GIVEN INSTRUCTION => The lines to be set down run from the line containing "Continue the Blender" through the final line of the data below; print them exactly and print nothing else.

DATA LINES =>
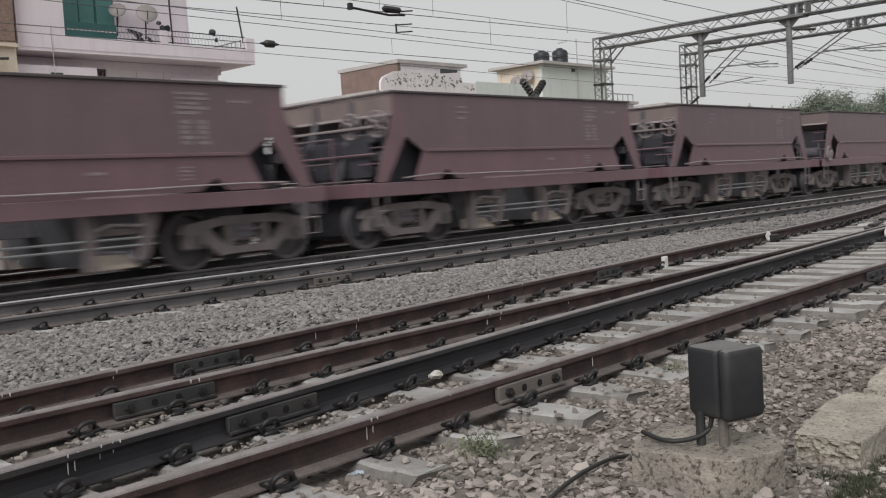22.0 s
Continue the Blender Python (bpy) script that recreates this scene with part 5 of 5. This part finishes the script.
def mint_house():
    h = thing("house", "cream and mint rooftop house with black water tanks", "house", "trackside houses")
    x0, y0 = 52.25, 38.0
    slab_part("front_wall", h, MINT, x0, 60.2, y0, y0 + 0.25, -0.4, 8.85, "pale mint plastered wall")
    slab_part("side_wall", h, CREAM, x0 - 0.004, x0 + 0.25, y0 + 0.25, 41.75, -0.4, 8.85, "cream plastered side wall")
    slab_part("back_wall", h, MINT, 59.95, 60.2, y0 + 0.25, 41.75, -0.4, 8.85)
    slab_part("roof_slab", h, CONC, x0 - 0.45, 60.7, y0 - 0.45, 42.25, 8.86, 9.04, "grey overhanging roof slab")
    slab_part("wall_pilaster", h, CREAM, x0 - 0.06, x0, 41.45, 41.75, -0.4, 8.85)
    bm = B()
    tube(bm, [(56.4, y0 - 0.08, 0), (56.4, y0 - 0.08, 10.8), (54.9, y0 + 0.4, 10.45)], 0.04, 6)
    part("drain_pipe", bm, CONC, h, "thin grey roof pipe")
    slab_part("wall_lamp", h, IRON, 55.75, 56.0, y0 - 0.15, y0, 8.5, 8.72)
    for x, z, r, hh in ((53.7, 9.04, 0.54, 0.85), (55.9, 9.04, 0.55, 1.15)):
        bm = B()
        lathe(bm, [(r * 0.96, 0), (r, 0.05), (r, hh * 0.35), (r * 0.96, hh * 0.38), (r, hh * 0.42), (r, hh * 0.82), (r * 0.8, hh * 0.93), (r * 0.42, hh), (r * 0.4, hh + 0.07)], "z", 20)
        part("water_tank", bm, TANK, h, "black plastic water tank", True, pose(x, 39.0, z))
    part("tank_pipe", tube(B(), [(54.1, 39.0, 9.6), (55.4, 39.0, 9.7)], 0.035, 6), CONC, h)
    dish(h, x0 - 0.25, 38.95, 8.1, 0.44, -75)
    dish(h, x0 - 0.25, 39.95, 7.85, 0.40, -75)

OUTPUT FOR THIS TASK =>
Continue the Blender Python (bpy) script that recreates this scene with part 5 of 5. This part finishes the script.
def mint_house():
    h = thing("house", "cream and mint rooftop house with black water tanks", "house", "trackside houses")
    x0, y0 = 52.25, 38.0
    slab_part("front_wall", h, MINT, x0, 60.2, y0, y0 + 0.25, -0.4, 8.85, "pale mint plastered wall")
    slab_part("side_wall", h, CREAM, x0 - 0.004, x0 + 0.25, y0 + 0.25, 41.75, -0.4, 8.85, "cream plastered side wall")
    slab_part("back_wall", h, MINT, 59.95, 60.2, y0 + 0.25, 41.75, -0.4, 8.85)
    slab_part("roof_slab", h, CONC, x0 - 0.45, 60.7, y0 - 0.45, 42.25, 8.86, 9.04, "grey overhanging roof slab")
    slab_part("wall_pilaster", h, CREAM, x0 - 0.06, x0, 41.45, 41.75, -0.4, 8.85)
    bm = B()
    tube(bm, [(56.4, y0 - 0.08, 0), (56.4, y0 - 0.08, 10.8), (54.9, y0 + 0.4, 10.45)], 0.04, 6)
    part("drain_pipe", bm, CONC, h, "thin grey roof pipe")
    slab_part("wall_lamp", h, IRON, 55.75, 56.0, y0 - 0.15, y0, 8.5, 8.72)
    for x, z, r, hh in ((53.7, 9.04, 0.54, 0.85), (55.9, 9.04, 0.55, 1.15)):
        bm = B()
        lathe(bm, [(r * 0.96, 0), (r, 0.05), (r, hh * 0.35), (r * 0.96, hh * 0.38), (r, hh * 0.42), (r, hh * 0.82), (r * 0.8, hh * 0.93), (r * 0.42, hh), (r * 0.4, hh + 0.07)], "z", 20)
        part("water_tank", bm, TANK, h, "black plastic water tank", True, pose(x, 39.0, z))
    part("tank_pipe", tube(B(), [(54.1, 39.0, 9.6), (55.4, 39.0, 9.7)], 0.035, 6), CONC, h)
    dish(h, x0 - 0.25, 38.95, 8.1, 0.44, -75)
    dish(h, x0 - 0.25, 39.95, 7.85, 0.40, -75)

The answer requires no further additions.